I won’t go any further into the plot, because you really should see how Carruth builds it from moment to moment in the film. Also, if I tried to explain it all, we’d be here all day, and it wouldn’t enhance anyone’s enjoyment of the film – even if they’ve already seen it. Does it all make sense? In the end, to me, it all does. I’m sure if I was interested, I could watch the film over and over, and dig into each and every scene, and put together they purposely fractured timeline that Carruth presents. But in a film like this – like Richard Kelly’s Donnie Darko or David Lynch’s Mulholland Dr. (or really, almost every other Lynch film) – I’m not really interested in doing that. The confusion in parts of Upstream Color is on purpose by Carruth – the film is ultimately about how these two people have to rebuild their identity after they have been ripped apart. They are confused, so shouldn’t we be as well? That is part of what makes the movie work so well. I don’t necessary view films like this as a puzzle that needs to be solved – that way leads to madness as shown in the recent Room 237. What matters is the whole of the movie, which no matter how you see everything interlocking, to me, makes perfect sense.
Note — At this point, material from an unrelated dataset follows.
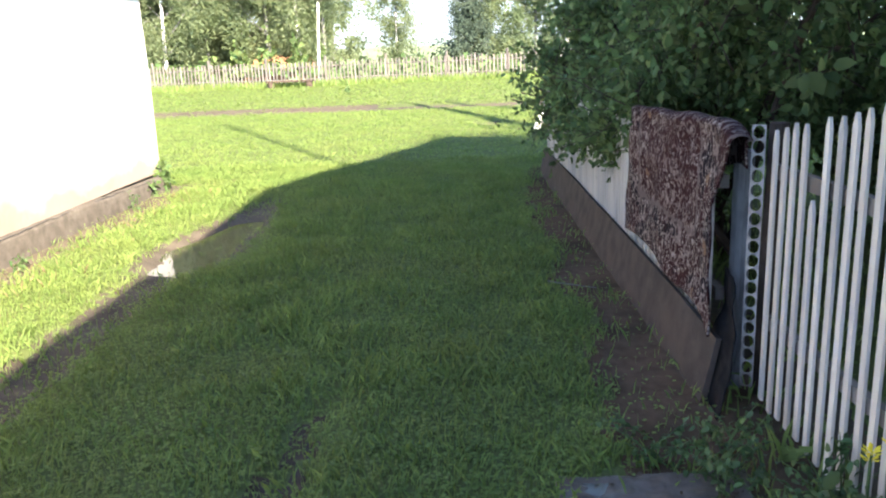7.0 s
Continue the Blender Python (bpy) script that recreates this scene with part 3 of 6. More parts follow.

This is Carruth’s second movie, following his ultra-low budget time travel movie Primer (2004). That was one of the few time travel movies to actually take the question of time travel seriously, and think through the paradoxes it presents. Primer was a very good film, but Upstream Color is a great one. The film is just as brainy as Primer – a puzzle movie made for nerds like Carruth who has a degree in mathematics, and is more interested in science than spirituality – but it hits you harder on an emotional level as well. Part of this is undoubtedly because of the great performance by Amy Seimetz. In some ways, you could describe her story as a play on the old rape-revenge storyline of horror movies, except what happens to her is perhaps even more disturbing and traumatizing, and in the end, she may not quite get the satisfaction she thinks she does. Her performance is truly great – and anchors the film scene by scene on an emotional level. Carruth himself is quite good as Jeff, but he seems to know this is Seimetz’s movie, and certainly wrote the better role for her, which she seizes. An indie actress, along with an indie and director herself, Seimetz should become a star because of her work here, which is horrifying, layered, subtle and heartbreaking. I mentioned off the top that the film resembles the work of both David Cronenberg and Terrence Malick – and so it does – and yet this is no mere homage to those directors (and undoubtedly others). This is every inch a Carruth original – and along with Primer is the start of hopefully will be a great filmography.

I could go on and on about Upstream Color (who is The Sampler really for example? God?), but I think perhaps it’s best to end the review now before I give away too much. Upstream Color is certainly not for everyone – be prepared walking into the theater, because you are going to have to think, and you will be baffled at times, which to me, in a movie like this, is a supremely enjoyable experience, but to many if not most is simply frustrating. But if you get on Upstream Color’s wavelength – if you let it wash over you, and let yourself go with it, I think many will love it as much as I did. This is likely to be one of the best films of 2013.